[Animation scripts]
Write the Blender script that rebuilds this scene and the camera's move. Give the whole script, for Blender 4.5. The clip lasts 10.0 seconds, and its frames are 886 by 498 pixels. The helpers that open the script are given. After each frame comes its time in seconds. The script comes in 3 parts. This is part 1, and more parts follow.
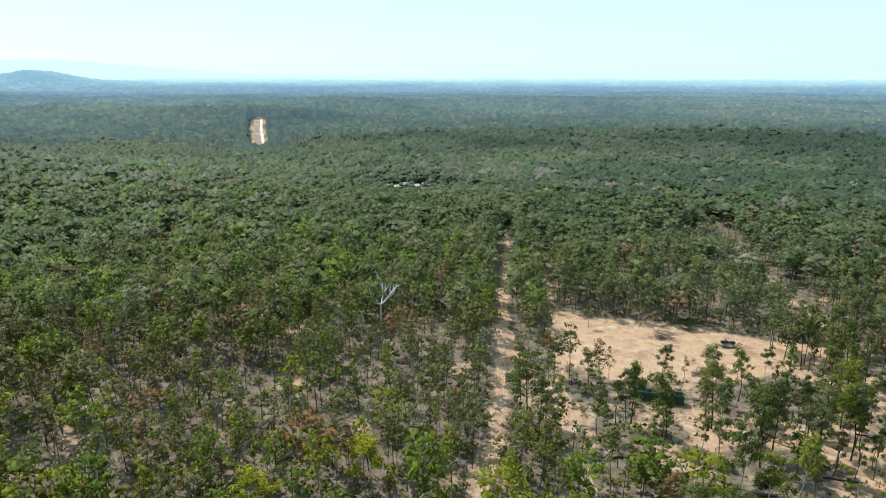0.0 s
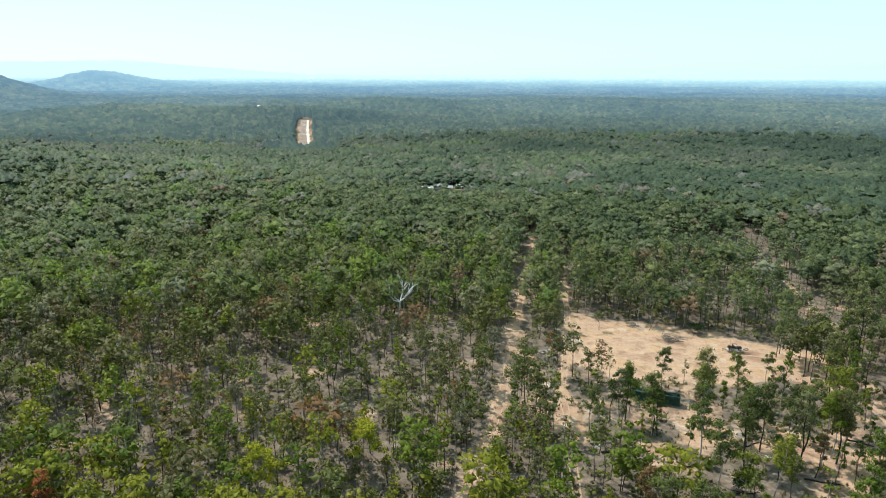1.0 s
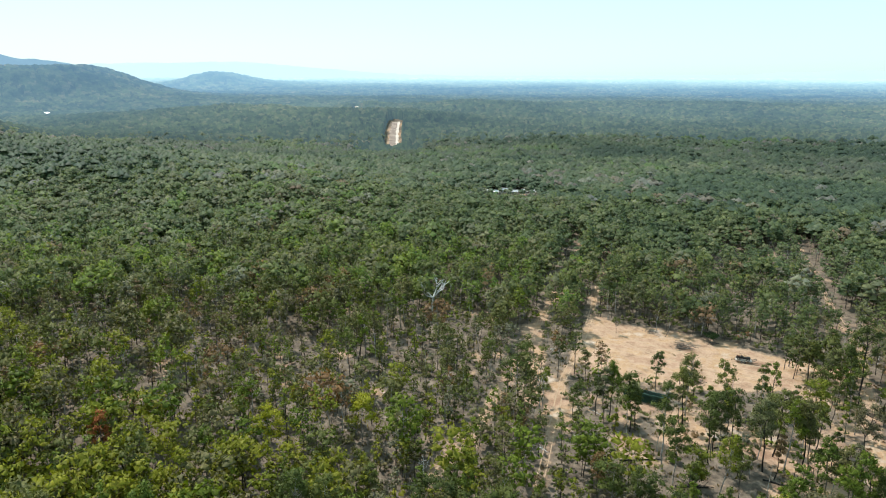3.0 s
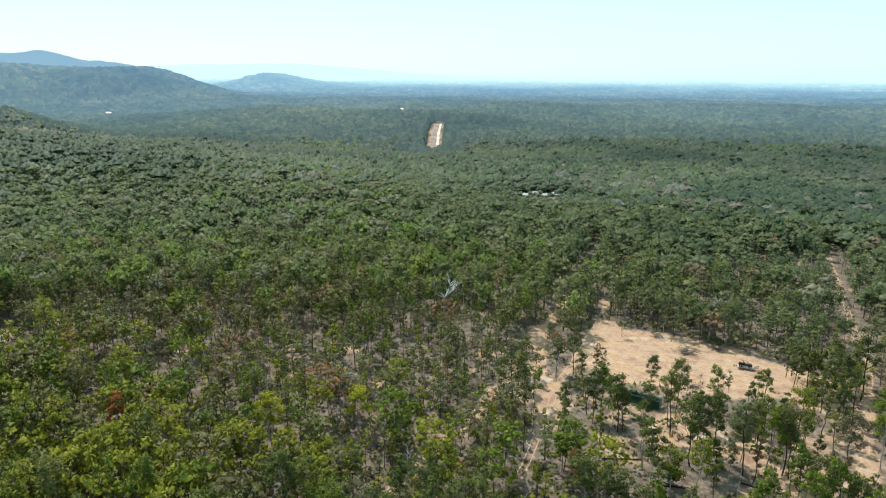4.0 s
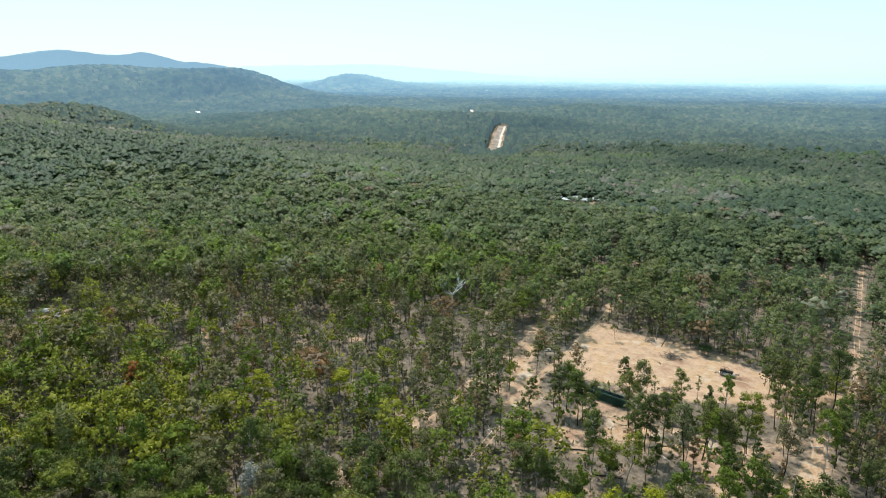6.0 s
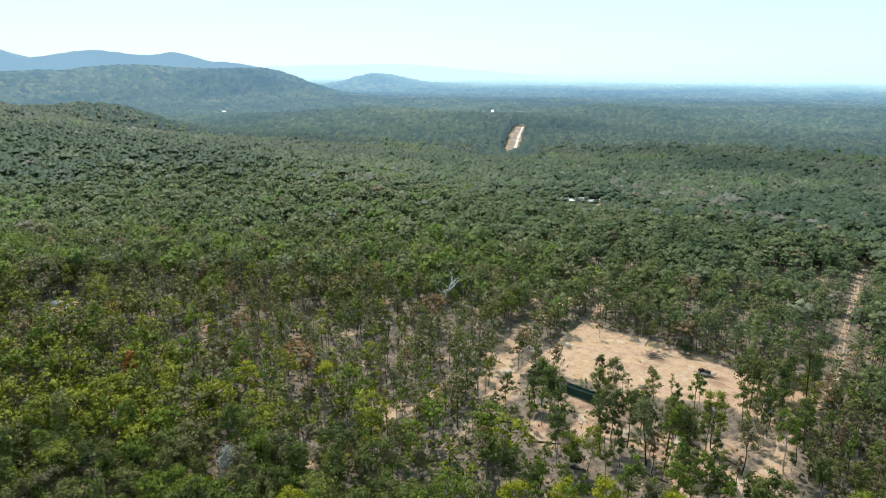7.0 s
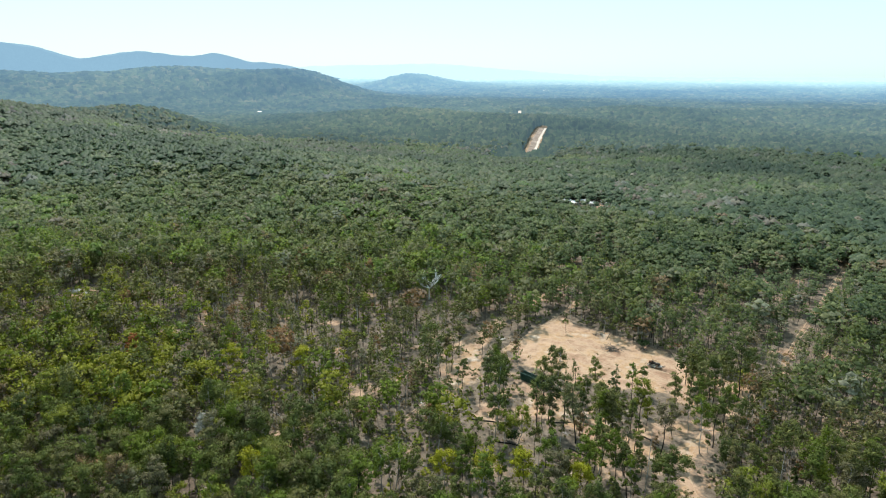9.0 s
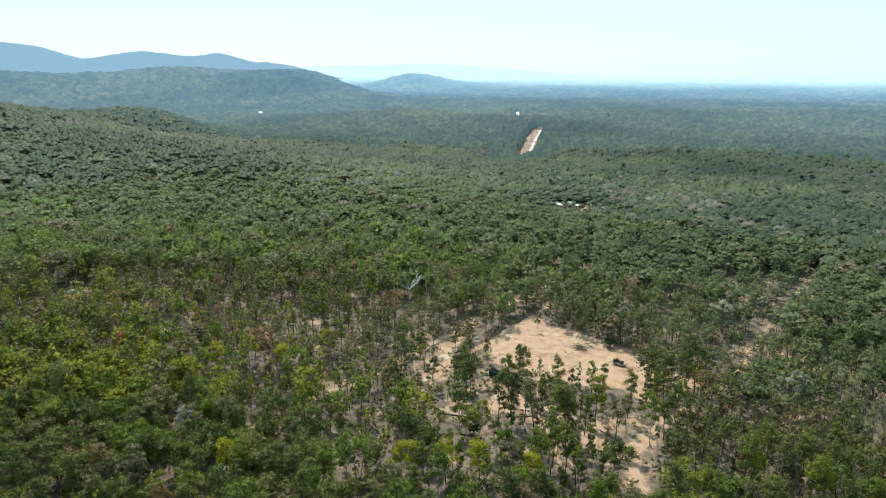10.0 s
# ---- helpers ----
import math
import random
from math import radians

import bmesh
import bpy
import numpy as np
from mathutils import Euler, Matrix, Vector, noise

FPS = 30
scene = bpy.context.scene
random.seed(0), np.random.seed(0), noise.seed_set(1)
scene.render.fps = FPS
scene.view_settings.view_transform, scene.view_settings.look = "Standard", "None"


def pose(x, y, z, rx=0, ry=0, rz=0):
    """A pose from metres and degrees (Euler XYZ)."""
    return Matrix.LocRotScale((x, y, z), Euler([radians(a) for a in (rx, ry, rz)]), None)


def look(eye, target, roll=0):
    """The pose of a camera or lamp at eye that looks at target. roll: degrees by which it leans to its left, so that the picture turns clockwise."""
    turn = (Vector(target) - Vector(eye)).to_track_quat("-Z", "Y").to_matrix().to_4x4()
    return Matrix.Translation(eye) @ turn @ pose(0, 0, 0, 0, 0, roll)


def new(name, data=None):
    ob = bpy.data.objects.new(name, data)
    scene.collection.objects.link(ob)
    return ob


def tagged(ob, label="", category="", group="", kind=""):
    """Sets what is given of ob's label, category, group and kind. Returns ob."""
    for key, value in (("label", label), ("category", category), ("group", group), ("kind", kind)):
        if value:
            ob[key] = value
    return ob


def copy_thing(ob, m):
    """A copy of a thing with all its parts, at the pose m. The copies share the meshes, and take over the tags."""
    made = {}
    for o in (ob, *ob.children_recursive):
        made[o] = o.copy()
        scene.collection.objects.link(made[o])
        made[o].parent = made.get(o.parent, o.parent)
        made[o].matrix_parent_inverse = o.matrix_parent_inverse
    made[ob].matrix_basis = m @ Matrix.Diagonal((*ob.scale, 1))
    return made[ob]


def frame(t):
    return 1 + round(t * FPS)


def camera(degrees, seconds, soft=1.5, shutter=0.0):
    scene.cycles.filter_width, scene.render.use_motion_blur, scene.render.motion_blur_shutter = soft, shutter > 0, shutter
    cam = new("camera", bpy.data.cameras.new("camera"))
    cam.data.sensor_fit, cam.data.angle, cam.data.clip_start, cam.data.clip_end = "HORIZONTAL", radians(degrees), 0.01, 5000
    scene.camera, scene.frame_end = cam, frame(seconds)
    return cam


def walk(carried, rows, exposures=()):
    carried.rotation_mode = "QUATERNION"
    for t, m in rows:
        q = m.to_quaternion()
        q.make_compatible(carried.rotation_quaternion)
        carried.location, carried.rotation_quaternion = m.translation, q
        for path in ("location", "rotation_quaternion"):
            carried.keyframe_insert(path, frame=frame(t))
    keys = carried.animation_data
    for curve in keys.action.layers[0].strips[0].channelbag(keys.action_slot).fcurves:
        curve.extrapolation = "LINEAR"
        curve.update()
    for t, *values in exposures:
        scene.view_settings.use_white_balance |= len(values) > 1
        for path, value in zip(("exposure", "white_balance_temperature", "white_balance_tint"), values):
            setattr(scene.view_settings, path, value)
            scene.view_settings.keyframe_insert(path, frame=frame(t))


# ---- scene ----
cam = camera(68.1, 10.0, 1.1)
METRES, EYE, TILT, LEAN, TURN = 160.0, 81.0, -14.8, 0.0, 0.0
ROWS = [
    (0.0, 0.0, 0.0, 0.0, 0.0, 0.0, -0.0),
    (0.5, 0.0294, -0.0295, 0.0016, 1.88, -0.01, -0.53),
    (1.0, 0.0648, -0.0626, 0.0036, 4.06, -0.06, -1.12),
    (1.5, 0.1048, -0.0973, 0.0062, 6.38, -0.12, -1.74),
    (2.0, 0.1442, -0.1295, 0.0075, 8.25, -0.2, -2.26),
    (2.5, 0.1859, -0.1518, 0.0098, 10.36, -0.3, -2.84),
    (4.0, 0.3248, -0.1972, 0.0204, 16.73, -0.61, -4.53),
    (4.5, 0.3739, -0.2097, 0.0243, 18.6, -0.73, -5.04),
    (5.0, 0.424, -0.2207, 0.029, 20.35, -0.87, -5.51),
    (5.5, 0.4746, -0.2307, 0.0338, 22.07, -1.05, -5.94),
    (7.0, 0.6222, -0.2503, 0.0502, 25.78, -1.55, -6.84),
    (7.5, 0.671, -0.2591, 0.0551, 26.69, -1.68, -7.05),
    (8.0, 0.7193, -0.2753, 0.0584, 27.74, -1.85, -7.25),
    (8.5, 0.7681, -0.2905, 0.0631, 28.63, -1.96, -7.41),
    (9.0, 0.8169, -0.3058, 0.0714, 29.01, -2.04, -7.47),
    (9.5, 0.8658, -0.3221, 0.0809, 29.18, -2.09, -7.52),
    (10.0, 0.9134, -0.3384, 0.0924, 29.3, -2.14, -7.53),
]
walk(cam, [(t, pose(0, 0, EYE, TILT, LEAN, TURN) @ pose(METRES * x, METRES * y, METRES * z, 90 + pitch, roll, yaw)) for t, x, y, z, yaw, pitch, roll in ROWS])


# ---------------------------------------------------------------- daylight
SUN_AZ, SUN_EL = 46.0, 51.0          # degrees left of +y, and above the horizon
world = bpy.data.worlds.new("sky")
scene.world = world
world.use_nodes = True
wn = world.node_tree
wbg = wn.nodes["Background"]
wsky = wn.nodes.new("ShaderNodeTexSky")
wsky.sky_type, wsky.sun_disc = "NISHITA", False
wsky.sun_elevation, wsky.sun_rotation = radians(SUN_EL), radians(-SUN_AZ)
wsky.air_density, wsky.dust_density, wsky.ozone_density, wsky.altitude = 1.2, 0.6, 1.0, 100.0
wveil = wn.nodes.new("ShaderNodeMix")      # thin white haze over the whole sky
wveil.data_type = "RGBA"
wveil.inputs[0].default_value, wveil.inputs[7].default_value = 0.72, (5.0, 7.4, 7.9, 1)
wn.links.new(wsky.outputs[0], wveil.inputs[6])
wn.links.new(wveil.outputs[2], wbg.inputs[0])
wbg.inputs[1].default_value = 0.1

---

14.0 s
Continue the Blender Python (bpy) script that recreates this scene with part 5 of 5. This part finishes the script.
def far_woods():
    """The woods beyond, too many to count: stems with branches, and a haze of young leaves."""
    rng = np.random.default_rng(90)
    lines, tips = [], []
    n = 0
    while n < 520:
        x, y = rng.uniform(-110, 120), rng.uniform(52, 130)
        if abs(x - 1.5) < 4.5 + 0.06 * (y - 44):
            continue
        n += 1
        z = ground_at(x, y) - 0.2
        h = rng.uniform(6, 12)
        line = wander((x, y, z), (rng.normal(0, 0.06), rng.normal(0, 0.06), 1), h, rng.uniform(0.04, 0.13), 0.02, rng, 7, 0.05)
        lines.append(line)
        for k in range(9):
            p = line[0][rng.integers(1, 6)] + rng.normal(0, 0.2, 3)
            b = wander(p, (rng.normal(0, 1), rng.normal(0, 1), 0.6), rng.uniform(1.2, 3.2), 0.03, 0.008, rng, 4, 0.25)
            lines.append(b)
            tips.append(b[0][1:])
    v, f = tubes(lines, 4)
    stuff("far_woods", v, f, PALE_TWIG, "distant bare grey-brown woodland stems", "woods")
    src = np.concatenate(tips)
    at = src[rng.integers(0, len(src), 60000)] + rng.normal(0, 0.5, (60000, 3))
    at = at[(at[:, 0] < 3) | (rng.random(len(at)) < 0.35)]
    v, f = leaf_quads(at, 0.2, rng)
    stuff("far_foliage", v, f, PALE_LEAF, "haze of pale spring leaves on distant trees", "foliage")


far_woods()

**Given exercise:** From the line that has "Write the Blender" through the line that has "return Matrix.LocRotScale((x, y, z), Euler([radians(a)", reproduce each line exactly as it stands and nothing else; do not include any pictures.

**Full response:**
Write the Blender script that rebuilds this scene and the camera's move. Give the whole script, for Blender 4.5. The clip lasts 10.0 seconds, and its frames are 886 by 498 pixels. The helpers that open the script are given. After each frame comes its time in seconds. The script comes in 3 parts. This is part 1, and more parts follow.
0.0 s
1.0 s
3.0 s
4.0 s
6.0 s
7.0 s
9.0 s
10.0 s
# ---- helpers ----
import math
import random
from math import radians

import bmesh
import bpy
import numpy as np
from mathutils import Euler, Matrix, Vector, noise

FPS = 30
scene = bpy.context.scene
random.seed(0), np.random.seed(0), noise.seed_set(1)
scene.render.fps = FPS
scene.view_settings.view_transform, scene.view_settings.look = "Standard", "None"


def pose(x, y, z, rx=0, ry=0, rz=0):
    """A pose from metres and degrees (Euler XYZ)."""
    return Matrix.LocRotScale((x, y, z), Euler([radians(a) for a in (rx, ry, rz)]), None)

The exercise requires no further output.